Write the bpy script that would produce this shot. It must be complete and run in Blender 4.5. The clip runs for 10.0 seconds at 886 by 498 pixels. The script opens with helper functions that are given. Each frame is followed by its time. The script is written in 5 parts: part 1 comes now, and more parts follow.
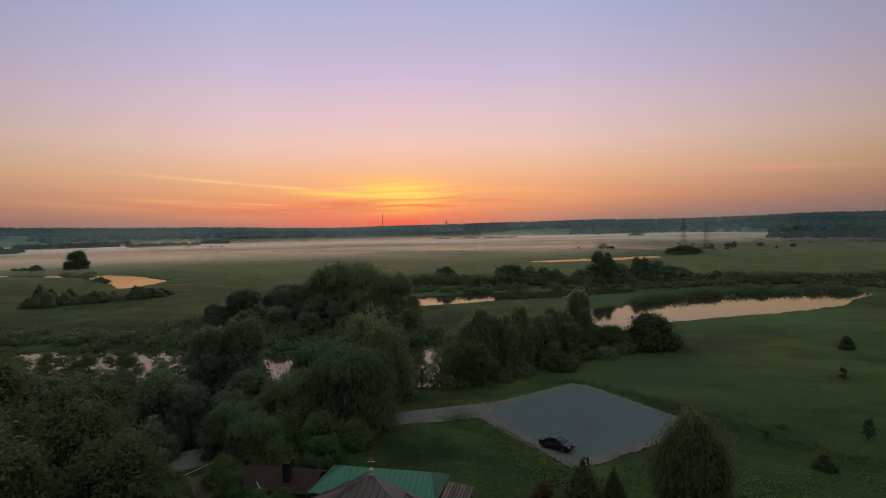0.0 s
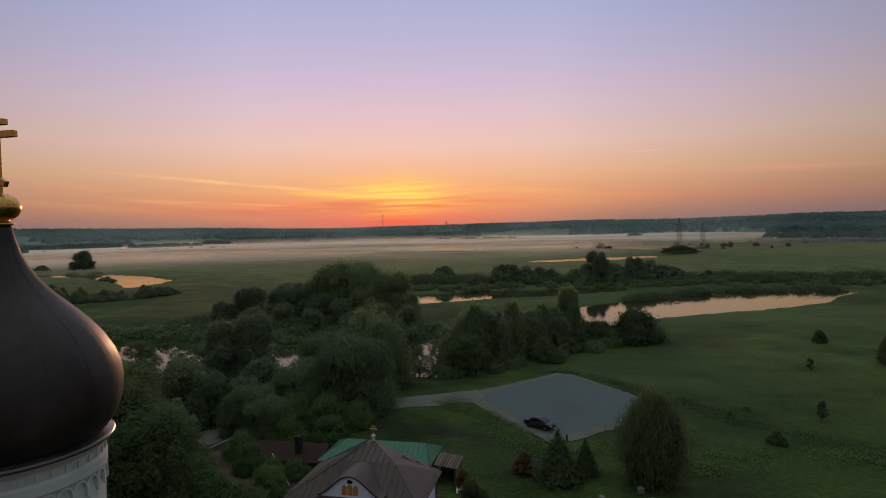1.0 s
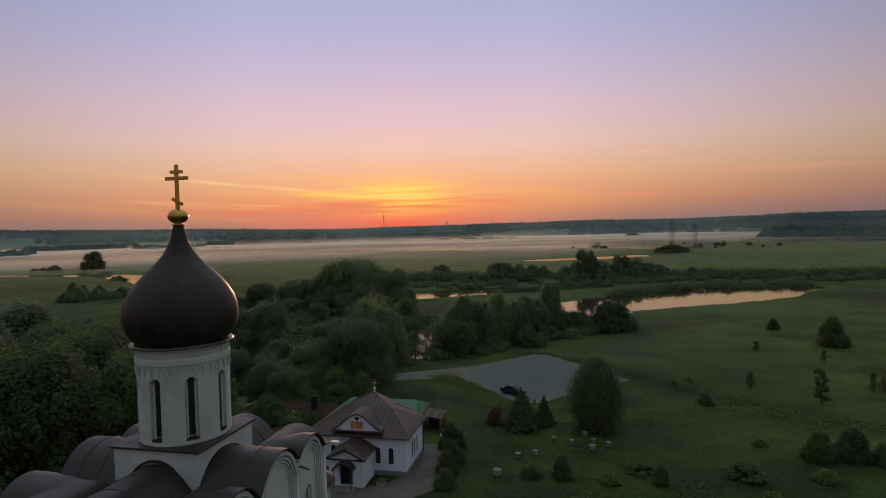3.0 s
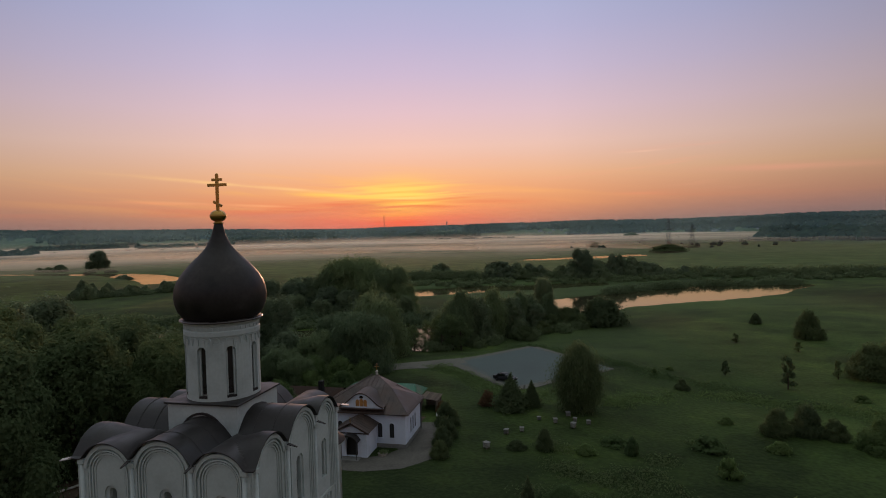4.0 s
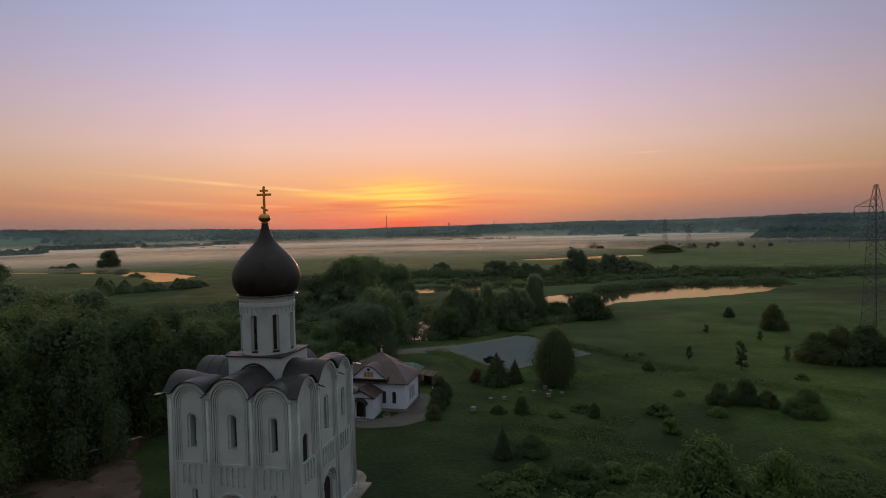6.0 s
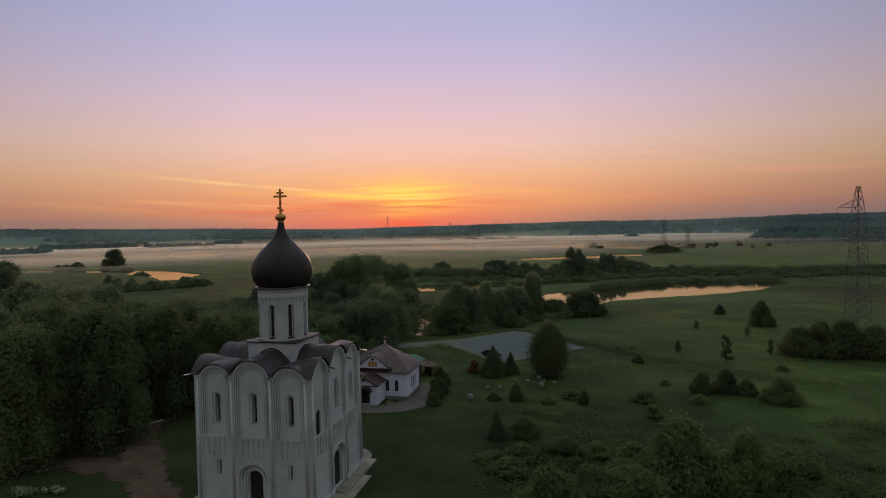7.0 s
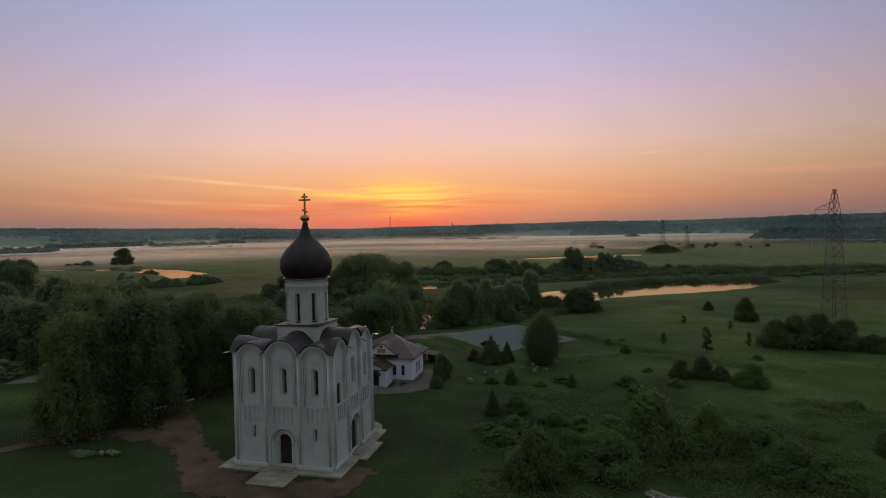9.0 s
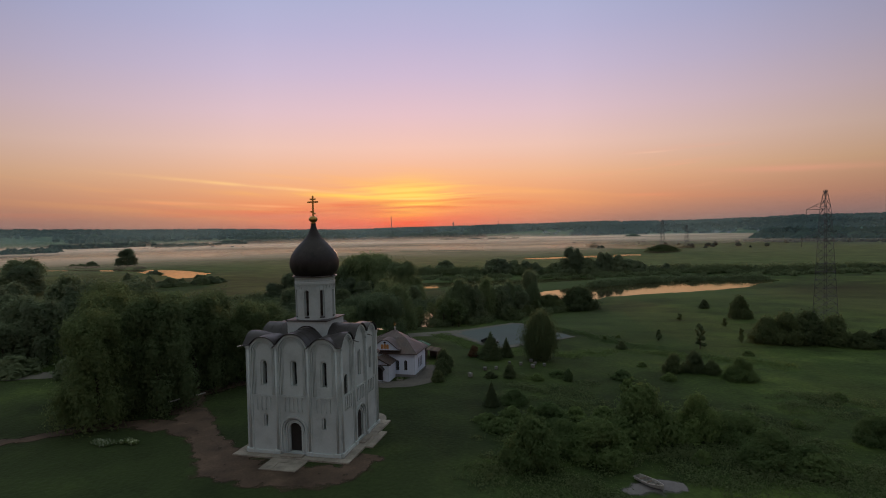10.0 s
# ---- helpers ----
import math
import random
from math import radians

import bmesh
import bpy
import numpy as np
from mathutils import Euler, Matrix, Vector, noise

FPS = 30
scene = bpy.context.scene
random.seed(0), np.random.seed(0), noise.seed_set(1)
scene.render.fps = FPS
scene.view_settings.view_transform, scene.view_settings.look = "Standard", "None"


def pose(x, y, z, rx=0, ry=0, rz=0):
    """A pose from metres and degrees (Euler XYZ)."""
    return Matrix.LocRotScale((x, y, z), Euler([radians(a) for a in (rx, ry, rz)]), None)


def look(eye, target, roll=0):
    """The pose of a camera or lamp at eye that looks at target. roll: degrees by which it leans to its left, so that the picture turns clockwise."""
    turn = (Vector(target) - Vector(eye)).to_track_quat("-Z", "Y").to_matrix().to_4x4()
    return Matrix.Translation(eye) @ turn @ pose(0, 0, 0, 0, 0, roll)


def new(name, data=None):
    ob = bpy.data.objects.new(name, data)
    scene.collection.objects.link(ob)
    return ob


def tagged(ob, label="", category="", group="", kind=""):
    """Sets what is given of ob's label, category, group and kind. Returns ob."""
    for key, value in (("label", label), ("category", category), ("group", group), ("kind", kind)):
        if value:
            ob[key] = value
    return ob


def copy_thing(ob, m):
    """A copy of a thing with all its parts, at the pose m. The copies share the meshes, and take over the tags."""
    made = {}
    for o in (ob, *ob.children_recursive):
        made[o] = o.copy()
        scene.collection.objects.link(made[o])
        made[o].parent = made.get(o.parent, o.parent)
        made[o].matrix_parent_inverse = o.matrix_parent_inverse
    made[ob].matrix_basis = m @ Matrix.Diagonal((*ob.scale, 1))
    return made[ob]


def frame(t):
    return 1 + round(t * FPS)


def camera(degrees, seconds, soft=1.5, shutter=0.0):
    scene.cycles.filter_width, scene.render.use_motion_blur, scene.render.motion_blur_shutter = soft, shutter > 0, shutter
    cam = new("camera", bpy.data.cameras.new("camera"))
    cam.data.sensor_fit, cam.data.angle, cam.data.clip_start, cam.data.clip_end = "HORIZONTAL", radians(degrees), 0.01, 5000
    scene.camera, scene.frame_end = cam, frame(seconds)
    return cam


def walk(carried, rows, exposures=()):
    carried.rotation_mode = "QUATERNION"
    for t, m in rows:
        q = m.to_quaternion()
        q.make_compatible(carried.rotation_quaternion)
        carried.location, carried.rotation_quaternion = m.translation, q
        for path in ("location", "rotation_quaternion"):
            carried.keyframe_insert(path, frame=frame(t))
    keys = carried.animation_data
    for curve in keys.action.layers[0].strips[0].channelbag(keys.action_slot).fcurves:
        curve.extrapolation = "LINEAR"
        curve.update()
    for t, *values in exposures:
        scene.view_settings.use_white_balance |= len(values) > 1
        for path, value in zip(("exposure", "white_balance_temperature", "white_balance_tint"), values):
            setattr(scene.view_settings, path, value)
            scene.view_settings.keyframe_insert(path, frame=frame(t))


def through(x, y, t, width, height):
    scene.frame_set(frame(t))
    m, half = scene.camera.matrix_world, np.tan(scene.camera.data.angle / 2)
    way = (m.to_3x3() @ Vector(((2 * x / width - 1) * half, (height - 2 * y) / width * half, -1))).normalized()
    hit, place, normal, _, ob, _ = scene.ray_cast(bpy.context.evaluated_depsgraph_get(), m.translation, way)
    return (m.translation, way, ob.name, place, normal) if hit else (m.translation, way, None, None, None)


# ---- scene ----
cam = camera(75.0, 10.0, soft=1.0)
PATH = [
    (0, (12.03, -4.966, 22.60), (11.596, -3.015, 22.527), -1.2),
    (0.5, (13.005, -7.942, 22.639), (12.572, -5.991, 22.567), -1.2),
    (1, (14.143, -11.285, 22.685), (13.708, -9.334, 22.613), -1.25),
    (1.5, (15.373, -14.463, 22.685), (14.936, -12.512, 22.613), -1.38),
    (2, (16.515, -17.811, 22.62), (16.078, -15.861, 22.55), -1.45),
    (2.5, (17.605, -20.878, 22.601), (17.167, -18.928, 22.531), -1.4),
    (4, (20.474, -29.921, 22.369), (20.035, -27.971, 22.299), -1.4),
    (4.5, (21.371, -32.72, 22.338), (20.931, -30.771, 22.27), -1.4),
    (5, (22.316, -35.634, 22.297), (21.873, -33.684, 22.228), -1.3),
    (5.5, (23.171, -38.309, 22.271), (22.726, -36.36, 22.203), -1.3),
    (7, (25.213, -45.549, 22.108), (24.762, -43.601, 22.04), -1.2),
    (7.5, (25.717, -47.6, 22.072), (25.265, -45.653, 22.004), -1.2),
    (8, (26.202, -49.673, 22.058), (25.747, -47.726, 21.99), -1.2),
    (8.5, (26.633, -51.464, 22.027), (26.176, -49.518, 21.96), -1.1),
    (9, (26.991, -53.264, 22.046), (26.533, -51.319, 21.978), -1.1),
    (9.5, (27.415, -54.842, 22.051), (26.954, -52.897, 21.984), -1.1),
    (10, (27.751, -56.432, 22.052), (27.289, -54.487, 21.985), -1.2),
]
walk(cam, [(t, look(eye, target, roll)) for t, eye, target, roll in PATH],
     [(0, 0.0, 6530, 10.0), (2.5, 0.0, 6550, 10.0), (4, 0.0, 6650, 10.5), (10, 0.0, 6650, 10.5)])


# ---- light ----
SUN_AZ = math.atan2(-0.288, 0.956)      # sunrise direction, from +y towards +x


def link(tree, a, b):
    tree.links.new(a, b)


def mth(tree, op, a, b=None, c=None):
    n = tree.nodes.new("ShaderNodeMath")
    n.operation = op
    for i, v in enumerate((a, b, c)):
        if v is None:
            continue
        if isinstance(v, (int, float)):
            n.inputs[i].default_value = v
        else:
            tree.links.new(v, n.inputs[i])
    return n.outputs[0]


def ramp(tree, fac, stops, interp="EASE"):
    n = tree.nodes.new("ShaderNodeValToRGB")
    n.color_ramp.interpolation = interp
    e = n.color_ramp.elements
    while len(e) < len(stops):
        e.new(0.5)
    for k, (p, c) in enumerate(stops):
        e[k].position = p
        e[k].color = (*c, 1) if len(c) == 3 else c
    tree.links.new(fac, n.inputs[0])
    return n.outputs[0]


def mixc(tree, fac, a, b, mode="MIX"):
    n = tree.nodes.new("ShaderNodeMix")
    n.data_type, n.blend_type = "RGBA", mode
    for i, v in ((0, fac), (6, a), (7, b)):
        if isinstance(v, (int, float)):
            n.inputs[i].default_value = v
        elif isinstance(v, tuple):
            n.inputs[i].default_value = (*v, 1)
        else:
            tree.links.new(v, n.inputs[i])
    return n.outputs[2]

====

**WHAT IS REQUIRED**
Return the lines from the line with "ob = bpy.data.objects.new(name, data)" through the line with "return 1 + round(t * FPS)", inclusive, exactly as they stand, and nothing else.

**TASK RESPONSE**
    ob = bpy.data.objects.new(name, data)
    scene.collection.objects.link(ob)
    return ob


def tagged(ob, label="", category="", group="", kind=""):
    """Sets what is given of ob's label, category, group and kind. Returns ob."""
    for key, value in (("label", label), ("category", category), ("group", group), ("kind", kind)):
        if value:
            ob[key] = value
    return ob


def copy_thing(ob, m):
    """A copy of a thing with all its parts, at the pose m. The copies share the meshes, and take over the tags."""
    made = {}
    for o in (ob, *ob.children_recursive):
        made[o] = o.copy()
        scene.collection.objects.link(made[o])
        made[o].parent = made.get(o.parent, o.parent)
        made[o].matrix_parent_inverse = o.matrix_parent_inverse
    made[ob].matrix_basis = m @ Matrix.Diagonal((*ob.scale, 1))
    return made[ob]


def frame(t):
    return 1 + round(t * FPS)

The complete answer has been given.